Sensient Technologies Corporation (NYSE: NYSE:SXT) reported a decrease in local currency revenue and adjusted EBITDA in its third-quarter earnings conference call. The company attributed the decline to customer destocking and lower volumes in the Color Group while noting gradual improvements in the Flavors Group. Despite these challenges, Sensient remains optimistic about its long-term growth prospects, forecasting volume improvements in the fourth quarter and into the first quarter of 2024.
Key takeaways from the call:
- Sensient Technologies reported a single-digit decrease in local currency revenue and a 7% decrease in local currency adjusted EBITDA.
- The company anticipates volume improvements in Q4 2023 and Q1 2024, attributing the decline to customer destocking and lower volumes in the Color Group.
- The company is focusing on winning new business, managing cost inflation, and optimizing its cost structure.
- Capital expenditures for Q3 2023 were $22.6 million, with total expected capital expenditures for the year around $85 million.

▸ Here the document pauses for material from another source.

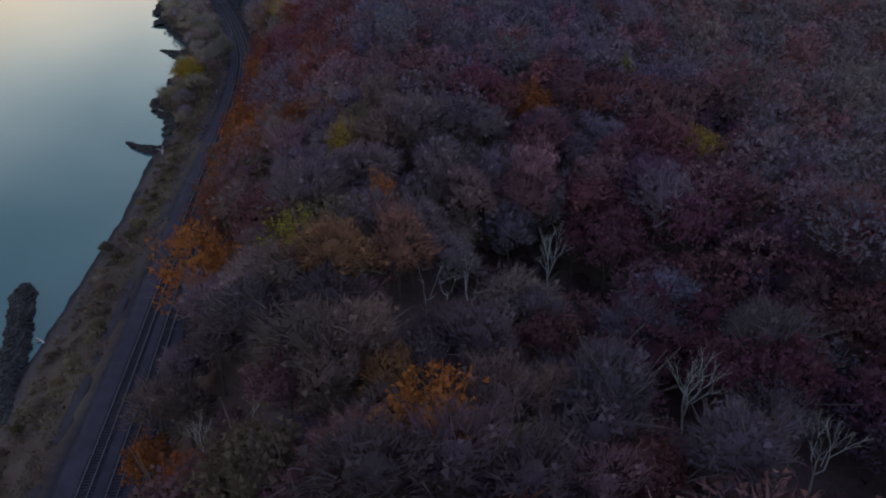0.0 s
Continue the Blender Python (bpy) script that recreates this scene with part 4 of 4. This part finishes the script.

- Sensient expects 2023 local currency revenue to be up low single digits compared to 2022, and 2023 local currency EPS to be down low double digits compared to 2022 adjusted EPS of $3.29.
- The company is optimistic about new product wins and expects to see improvement in 2024, with destocking no longer being a major headwind.
During the call, Sensient CEO Paul Manning discussed the company's strategic investment in natural ingredients within the flavors and extracts group. He also addressed the recent ban on Red Dye No. 3 in California, stating that while not a significant source of revenue for Sensient, it opens up opportunities for natural colors, aligning with the company's focus on natural alternatives.
Manning also noted the uncertain impact of GLP-1, a drug that reduces calorie consumption, on Sensient's business, stating that it depends on factors such as adoption rate and economic viability. Despite the uncertainties, the company is prepared to adapt to different segments and product lines.
The company also reported receiving more urgent orders from customers, indicating a potential over-aggressive destocking. However, Sensient's efficient service levels have resulted in shorter lead times, albeit making forecasting more challenging. The company expects this trend of larger in-month orders to continue and anticipates improved performance in 2024.